— In an action to recover damages for psychiatric malpractice, the defendant and his attorneys Kopff, Nardelli & Dopf, LLP, appeal, as limited by their brief, from so much of an order of the Supreme Court, Nassau County (Palmieri, J.), dated November 21, 2007, as granted that branch of the plaintiffs motion which was to impose sanctions against the defendant and to recover an award of an attorney’s fee from the defendant pursuant to 22 NYCRR 130-1.1.
Ordered that the appeal by the nonparty Kopff, Nardelli & Dopf, LLR is dismissed, as it is not aggrieved by the portion of the order appealed from (see CPLR 5511); and it is further,
Ordered that the order is reversed insofar as appealed from by the defendant, on the law, with costs to the defendant, and that branch of the motion which was to impose sanctions against the defendant and to recover an award of an attorney’s fee from the defendant pursuant to 22 NYCRR 130-1.1 is denied.

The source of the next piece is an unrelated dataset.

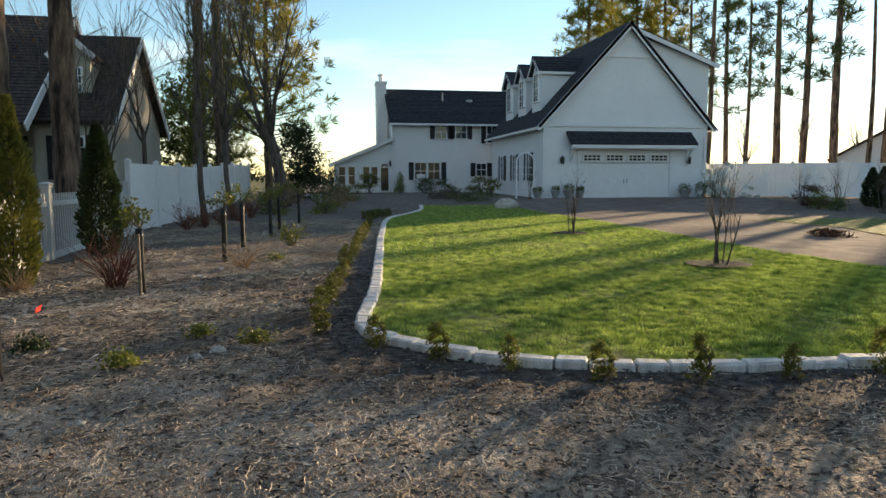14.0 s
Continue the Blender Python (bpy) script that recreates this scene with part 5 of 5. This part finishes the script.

It is settled that sanctions under 22 NYCRR 130-1.1 are intended to limit frivolous and harassing behavior (see Glenn v Annunziata, 53 AD3d 565 [2008]; Breslaw v Breslaw, 209 AD2d 662 [1994]). Conduct is frivolous if “it is undertaken primarily to delay or prolong the resolution of the litigation, or to harass or maliciously injure another” (22 NYCRR130-1.1 [c] [1], [2]; see Glenn v Annunziata, 53 AD3d 565, 566 [2008]; Breslaw v Breslaw, 209 AD2d 662 [1994]). In this case, the Supreme Court imposed sanctions upon the defendant for moving for a protective order. However, under the circumstances of this case, the defendant’s motion was a legitimate and appropriate response to the plaintiffs attempt to obtain further discovery after she had filed her note of issue. Dillon, J.P., Ritter, Garni and Leventhal, JJ., concur.